Major sections of Hurricane Sandy-ravaged Sheepshead Bay still don’t have electricity, heat, or hot water, say residents and merchants who are spending their third week repairing damaged homes and storefronts.
Con Edison claims that most Brooklynites now have electricity — but that news does little to console the hundreds of Sheepshead Bay residents who either remain without power or don’t have a home to return to.
“I lived in an apartment,” said 50-year-old Anthony Calzone. “But my landlord doesn’t want to pump out the basement, so I’m out on the street. I shower at my sister’s place and sleep in a park.”
As of Monday morning, a handful of Sheepshead Bay businesses have power, but most remain without. Gas-fueled generators are a common sight, say residents.
Businesses still digging out of the disaster zone Hurricane Sandy left behind include:
• The Mini Centro shoe store. Power generators hum outside the Sheepshead Bay Road store alongside a mountain of sodden footwear destroyed by Sandy’s rising floodwaters.
“We lost about 90-percent of our products,” owner Yury Sephir said. “We have no other source of income, so we’re trying to get everything fixed as soon as possible.”
• The Night Life Cafe. The Sheepshead Bay Road bar near Voorhies Avenue was seriously damaged as it took on more than five feet of water. Bartender Eddie Vasquez, who was serving drinks when the storm hit, was nearly killed when a storm surge caused the security gate to fall — trapping him inside as water continued to pour in. Fortunately, two passing cops realized he was inside and hoisted up the gate so he could escape.
“They pulled it out, and I went through head first,” Vasquez said.
• The Cherry Hill Gourmet Market inside the landmarked Lundy’s building on Emmons Avenue, where employees were seen throwing out tons of spoiled food last week, remains shuttered as employees wait for power to be restored. All of the businesses on Emmons Avenue between Ocean Avenue and West End Avenue still don’t have electricity, merchants say.
“It all depends on power,” said Cherry Hill Gourmet Market owner Uzi Mizrahi. “We’ve got a lot money riding on our refrigerators turning back on.”

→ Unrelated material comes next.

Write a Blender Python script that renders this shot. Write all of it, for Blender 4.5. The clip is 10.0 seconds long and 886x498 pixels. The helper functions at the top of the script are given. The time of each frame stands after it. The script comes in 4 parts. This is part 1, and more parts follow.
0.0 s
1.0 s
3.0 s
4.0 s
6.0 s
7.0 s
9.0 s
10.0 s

• The Duane Reade on Ocean and Voorhies avenues was completely destroyed, according to employee Daniel Vanzandy.
“It got about three-feet of water,” Vanzandy said. “All the products were destroyed. We found stuff in the front aisle, the back aisle we even found stuff in the bathroom.”

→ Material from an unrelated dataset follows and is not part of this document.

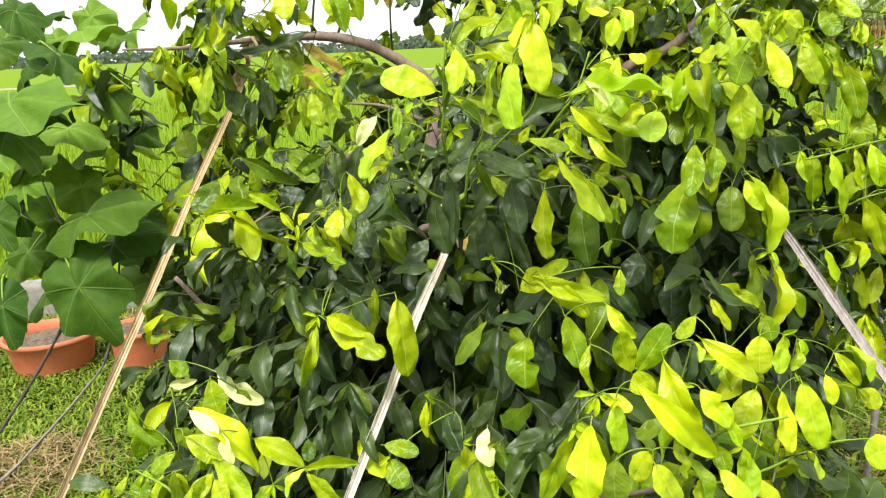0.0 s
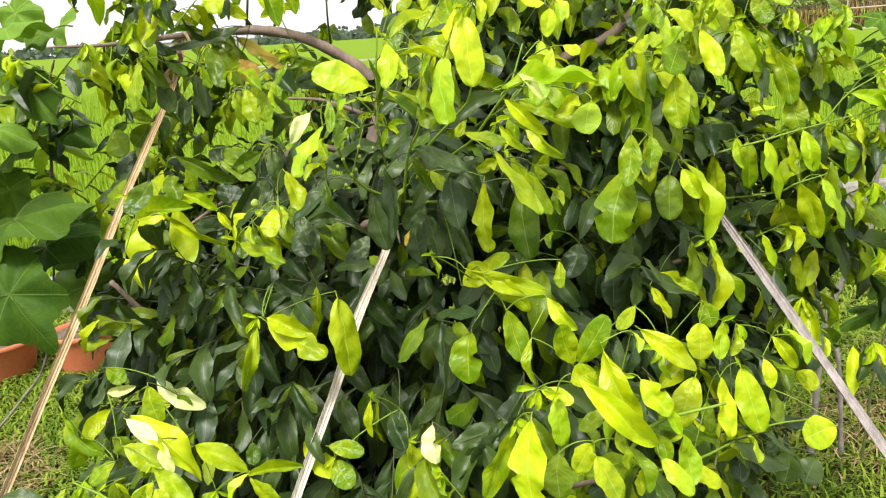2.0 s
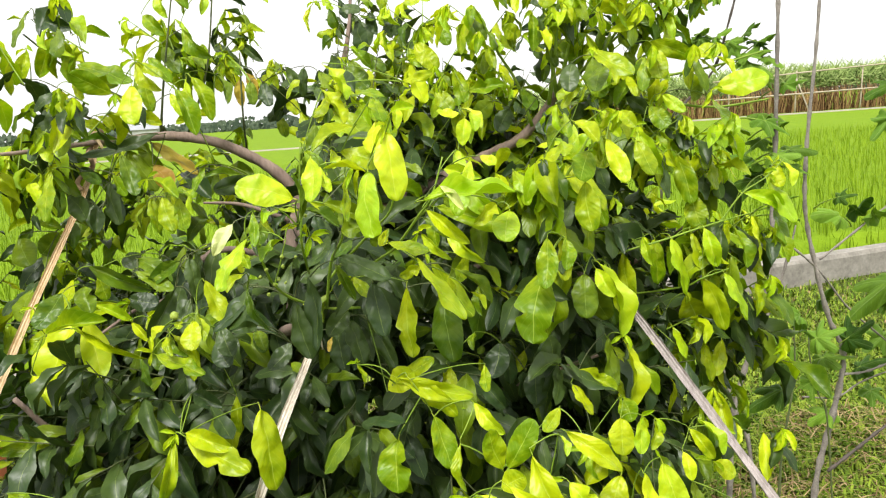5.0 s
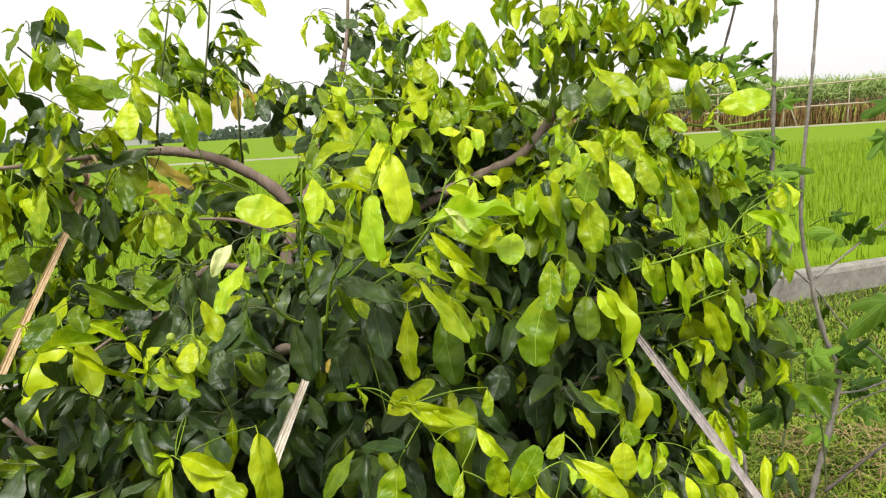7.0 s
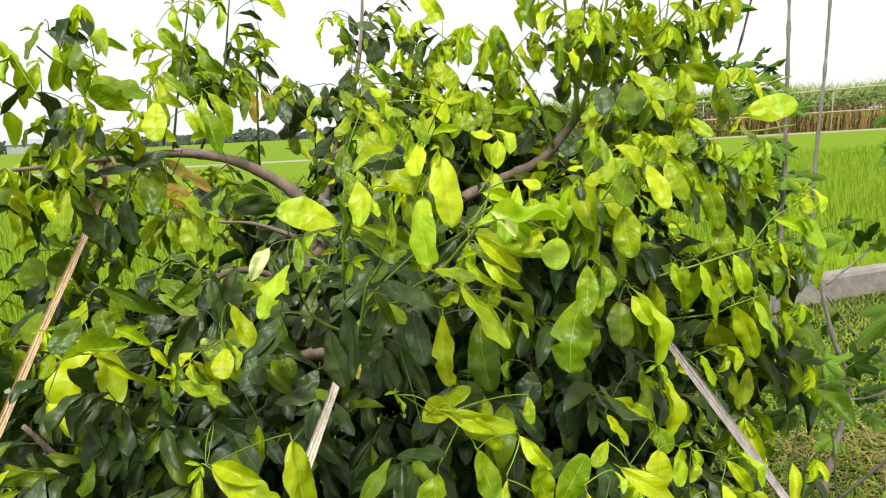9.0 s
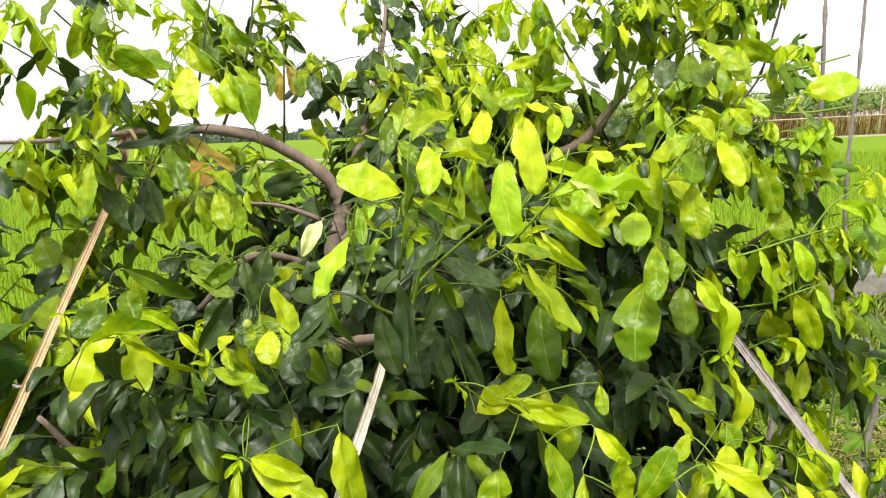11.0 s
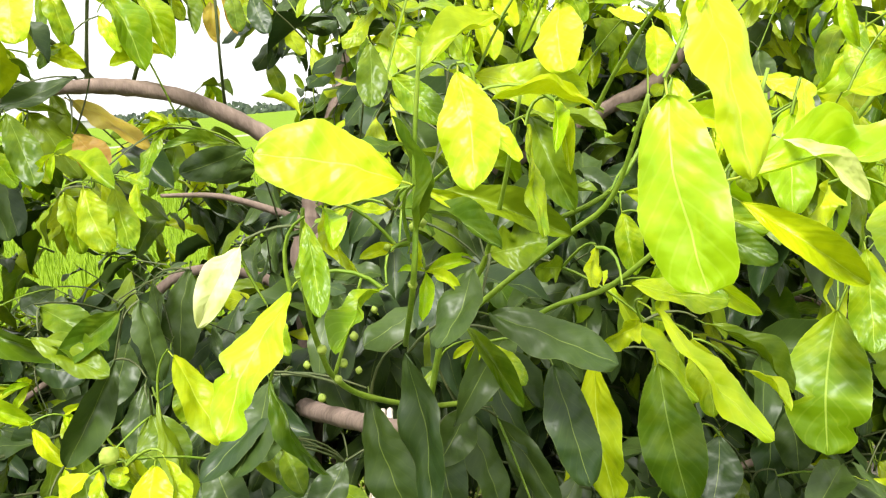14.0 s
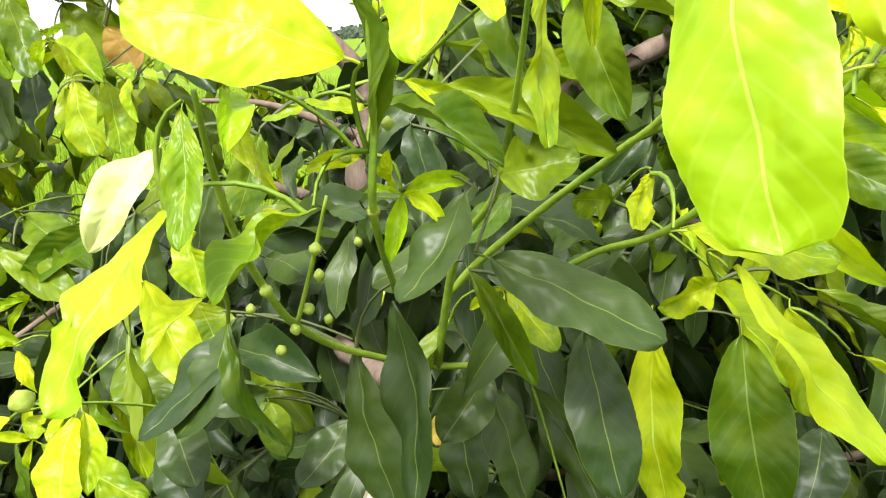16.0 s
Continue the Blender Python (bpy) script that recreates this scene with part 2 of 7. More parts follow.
def mesh_of(name, verts, faces, mats, face_mats=None, uvs=None, smooth=True):
    me = bpy.data.meshes.new(name)
    me.from_pydata([tuple(v) for v in verts], [], faces)
    for mt in mats:
        me.materials.append(mt)
    if face_mats is not None:
        me.polygons.foreach_set("material_index", face_mats)
    if uvs is not None:
        lay = me.uv_layers.new(name="UVMap")
        loops = np.zeros(len(me.loops), dtype=np.int32)
        me.loops.foreach_get("vertex_index", loops)
        lay.data.foreach_set("uv", np.asarray(uvs, dtype=np.float32)[loops].ravel())
    if smooth:
        me.polygons.foreach_set("use_smooth", [True] * len(me.polygons))
    me.update()
    return me


def part(name, data, parent, label="", m=None):
    """One mesh under a thing or a part, in world place."""
    ob = new(name, data)
    ob.parent = parent
    ob.matrix_parent_inverse = parent.matrix_basis.inverted()
    ob.matrix_basis = m if m is not None else Matrix.Identity(4)
    if label:
        ob["label"] = label
    return ob


def smooth_line(points, steps=6):
    """Catmull-Rom line through the points (x, y, z, radius)."""
    p = [np.array(q, dtype=float) for q in points]
    p = [2 * p[0] - p[1]] + p + [2 * p[-1] - p[-2]]
    out = []
    for i in range(1, len(p) - 2):
        for k in range(steps):
            t = k / steps
            a, b, c, d = p[i - 1:i + 3]
            out.append(0.5 * (2 * b + (c - a) * t + (2 * a - 5 * b + 4 * c - d) * t * t + (3 * b - a - 3 * c + d) * t ** 3))
    out.append(p[-2])
    return out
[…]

Yet pharmacy workers are opting to help others before finishing repairs. Employees retrofitted their pharmaceutical bus — usually reserved for flu shots — to serve as a relief truck that distributed out dried goods, cleaning supplies, and blankets to hundreds of Sheepshead Bay residents-turned-refugees last week.
“Many of them are homeless, or in homes they don’t want to be in,” said Deidre Zaccone, Director of Marketing for Duane Reade. “We had a group of eight families come over who were all living in the same house.”
Most hurricane-rattled Sheepshead Bay merchants say they are ready to turn a corner and open, but can’t do a thing until the lights come back on.